- [PROBLEM]
In the copy, include every entry exactly but none of the images.

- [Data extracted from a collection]
* begin *

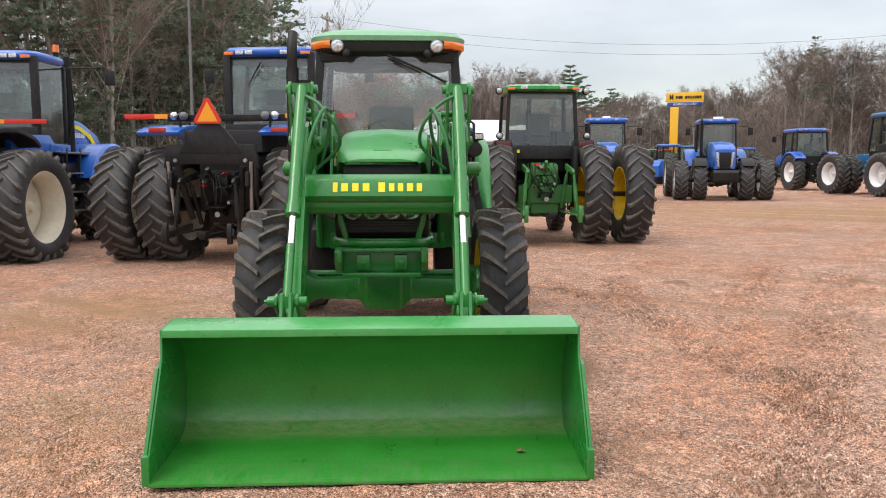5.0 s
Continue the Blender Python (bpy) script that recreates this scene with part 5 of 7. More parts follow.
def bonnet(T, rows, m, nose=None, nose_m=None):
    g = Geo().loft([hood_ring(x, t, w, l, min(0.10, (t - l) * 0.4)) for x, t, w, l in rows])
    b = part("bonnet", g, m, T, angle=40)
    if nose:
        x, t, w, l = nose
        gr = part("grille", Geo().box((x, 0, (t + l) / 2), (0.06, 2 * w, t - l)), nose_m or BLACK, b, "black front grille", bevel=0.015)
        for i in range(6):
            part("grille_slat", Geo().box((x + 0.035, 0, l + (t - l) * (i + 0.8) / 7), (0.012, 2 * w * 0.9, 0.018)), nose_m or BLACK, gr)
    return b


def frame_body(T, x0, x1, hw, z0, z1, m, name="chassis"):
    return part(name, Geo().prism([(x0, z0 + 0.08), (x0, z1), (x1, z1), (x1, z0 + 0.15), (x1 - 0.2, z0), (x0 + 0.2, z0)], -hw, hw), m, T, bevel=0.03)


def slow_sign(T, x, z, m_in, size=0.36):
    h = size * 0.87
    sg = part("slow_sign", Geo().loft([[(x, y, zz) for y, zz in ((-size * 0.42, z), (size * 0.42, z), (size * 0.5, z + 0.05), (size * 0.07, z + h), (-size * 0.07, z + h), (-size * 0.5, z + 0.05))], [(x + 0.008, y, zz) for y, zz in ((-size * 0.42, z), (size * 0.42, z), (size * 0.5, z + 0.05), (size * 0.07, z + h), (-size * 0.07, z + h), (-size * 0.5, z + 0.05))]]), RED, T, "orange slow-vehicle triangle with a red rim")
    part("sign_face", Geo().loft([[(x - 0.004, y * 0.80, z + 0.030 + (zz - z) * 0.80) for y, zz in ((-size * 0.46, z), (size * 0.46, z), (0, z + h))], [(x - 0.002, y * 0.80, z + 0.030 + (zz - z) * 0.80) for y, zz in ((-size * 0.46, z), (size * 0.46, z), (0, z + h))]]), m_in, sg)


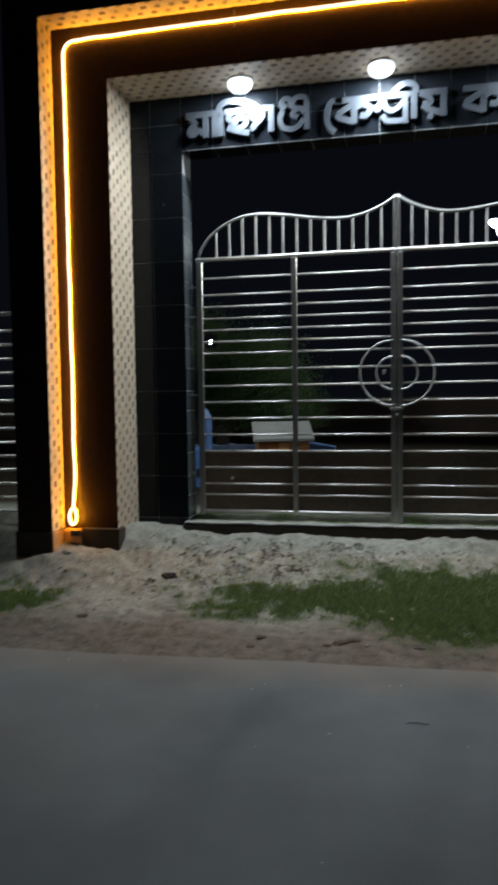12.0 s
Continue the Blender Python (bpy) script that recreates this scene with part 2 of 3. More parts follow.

* end *

- [RESULT]
5.0 s
Continue the Blender Python (bpy) script that recreates this scene with part 5 of 7. More parts follow.
def bonnet(T, rows, m, nose=None, nose_m=None):
    g = Geo().loft([hood_ring(x, t, w, l, min(0.10, (t - l) * 0.4)) for x, t, w, l in rows])
    b = part("bonnet", g, m, T, angle=40)
    if nose:
        x, t, w, l = nose
        gr = part("grille", Geo().box((x, 0, (t + l) / 2), (0.06, 2 * w, t - l)), nose_m or BLACK, b, "black front grille", bevel=0.015)
        for i in range(6):
            part("grille_slat", Geo().box((x + 0.035, 0, l + (t - l) * (i + 0.8) / 7), (0.012, 2 * w * 0.9, 0.018)), nose_m or BLACK, gr)
    return b


def frame_body(T, x0, x1, hw, z0, z1, m, name="chassis"):
    return part(name, Geo().prism([(x0, z0 + 0.08), (x0, z1), (x1, z1), (x1, z0 + 0.15), (x1 - 0.2, z0), (x0 + 0.2, z0)], -hw, hw), m, T, bevel=0.03)


def slow_sign(T, x, z, m_in, size=0.36):
    h = size * 0.87
    sg = part("slow_sign", Geo().loft([[(x, y, zz) for y, zz in ((-size * 0.42, z), (size * 0.42, z), (size * 0.5, z + 0.05), (size * 0.07, z + h), (-size * 0.07, z + h), (-size * 0.5, z + 0.05))], [(x + 0.008, y, zz) for y, zz in ((-size * 0.42, z), (size * 0.42, z), (size * 0.5, z + 0.05), (size * 0.07, z + h), (-size * 0.07, z + h), (-size * 0.5, z + 0.05))]]), RED, T, "orange slow-vehicle triangle with a red rim")
    part("sign_face", Geo().loft([[(x - 0.004, y * 0.80, z + 0.030 + (zz - z) * 0.80) for y, zz in ((-size * 0.46, z), (size * 0.46, z), (0, z + h))], [(x - 0.002, y * 0.80, z + 0.030 + (zz - z) * 0.80) for y, zz in ((-size * 0.46, z), (size * 0.46, z), (0, z + h))]]), m_in, sg)


12.0 s
Continue the Blender Python (bpy) script that recreates this scene with part 2 of 3. More parts follow.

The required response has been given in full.